SCRANTON -- Members of the Scranton Sewer Authority voted against bringing in the state auditor general to review the multi-million dollar deal and the legal fees surrounding the agency's sale to Pennsylvania American Water.
The vote comes just three weeks after a Newswatch 16 investigation into the legal fees showed 50 lawyers were getting paid in the deal.
Both the Scranton city council and the Dunmore borough council recently voted in favor of bringing in the state auditor general to review the sale and legal fees.
But Wednesday night, the sewer authority voted by a 3-1 margin not to ask the auditor general for a review.
"You have a genuine credibility problem," said Joan Hodowanitz of Scranton.
Critics packed City Hall in Scranton and called on the Scranton Sewer Authority to open the books.
"The fact that there is no transparency, that is something that we need," said Samantha Malone of Scranton.
These people from Scranton and Dunmore want the sewer authority board to bring in the state auditor general's office to review the multi-million dollar sale.
"The black cloud that has been hanging over this deal for the past few months is only going to get bigger," said Bill Gaughan, Scranton city council.
Many are angry that in the sale of the sewer authority to Pennsylvania American Water, the city netted $83 million when city leaders claimed it would bring in $95 million.

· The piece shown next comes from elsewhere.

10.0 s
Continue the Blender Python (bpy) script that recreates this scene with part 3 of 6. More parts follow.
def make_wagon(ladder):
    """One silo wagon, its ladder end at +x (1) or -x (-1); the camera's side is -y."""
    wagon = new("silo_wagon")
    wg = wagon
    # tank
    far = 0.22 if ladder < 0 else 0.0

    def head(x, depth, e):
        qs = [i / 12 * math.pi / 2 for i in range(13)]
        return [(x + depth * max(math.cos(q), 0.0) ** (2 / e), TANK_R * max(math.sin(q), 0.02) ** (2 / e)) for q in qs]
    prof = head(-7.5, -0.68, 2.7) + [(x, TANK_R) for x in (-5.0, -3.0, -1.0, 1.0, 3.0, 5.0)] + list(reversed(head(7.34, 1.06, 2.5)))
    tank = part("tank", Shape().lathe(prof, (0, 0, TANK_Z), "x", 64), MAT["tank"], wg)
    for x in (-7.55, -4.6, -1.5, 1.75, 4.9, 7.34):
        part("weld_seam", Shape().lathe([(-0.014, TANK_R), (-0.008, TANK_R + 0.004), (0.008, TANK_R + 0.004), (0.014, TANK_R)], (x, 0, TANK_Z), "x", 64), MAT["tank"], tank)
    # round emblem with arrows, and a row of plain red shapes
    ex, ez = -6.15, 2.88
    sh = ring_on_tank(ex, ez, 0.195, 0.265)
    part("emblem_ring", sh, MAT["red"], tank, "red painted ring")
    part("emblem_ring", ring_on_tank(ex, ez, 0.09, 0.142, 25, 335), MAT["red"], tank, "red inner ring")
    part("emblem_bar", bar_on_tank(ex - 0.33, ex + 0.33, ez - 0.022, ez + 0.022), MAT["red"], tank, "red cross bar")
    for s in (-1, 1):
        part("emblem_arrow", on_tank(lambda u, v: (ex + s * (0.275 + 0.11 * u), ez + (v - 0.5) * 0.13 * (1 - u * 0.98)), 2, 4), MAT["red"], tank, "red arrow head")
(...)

Others are upset at the legal fees.
A Newswatch 16 investigation earlier this month showed the sale took eight law firms, using a total of 50 lawyers, billing the authority more than $3 million.
We don't know the 400 pages of whited-out details of invoices except the amount paid as the sewer authority claims details should be kept private under attorney client privilege.
But without any discussion, the authority board voted 3-1 against asking the auditor general for a review
Some board members did not want to say why they voted no.
The authority board chairman said there's a reason the auditor general will not be asked to review the sale.
"It's not a question of voting no on an audit. We are going to hire an accounting firm to perform an audit. That's going to transpire," Michael Parker, Scranton Sewer Authority chairman.
Critics say they won't be able to trust the findings of an accounting firm hired by sewer authority.
The auditor general's office cannot review the deals of a municipal authority unless it is asked, and the Scranton Sewer Authority has now decided it won't.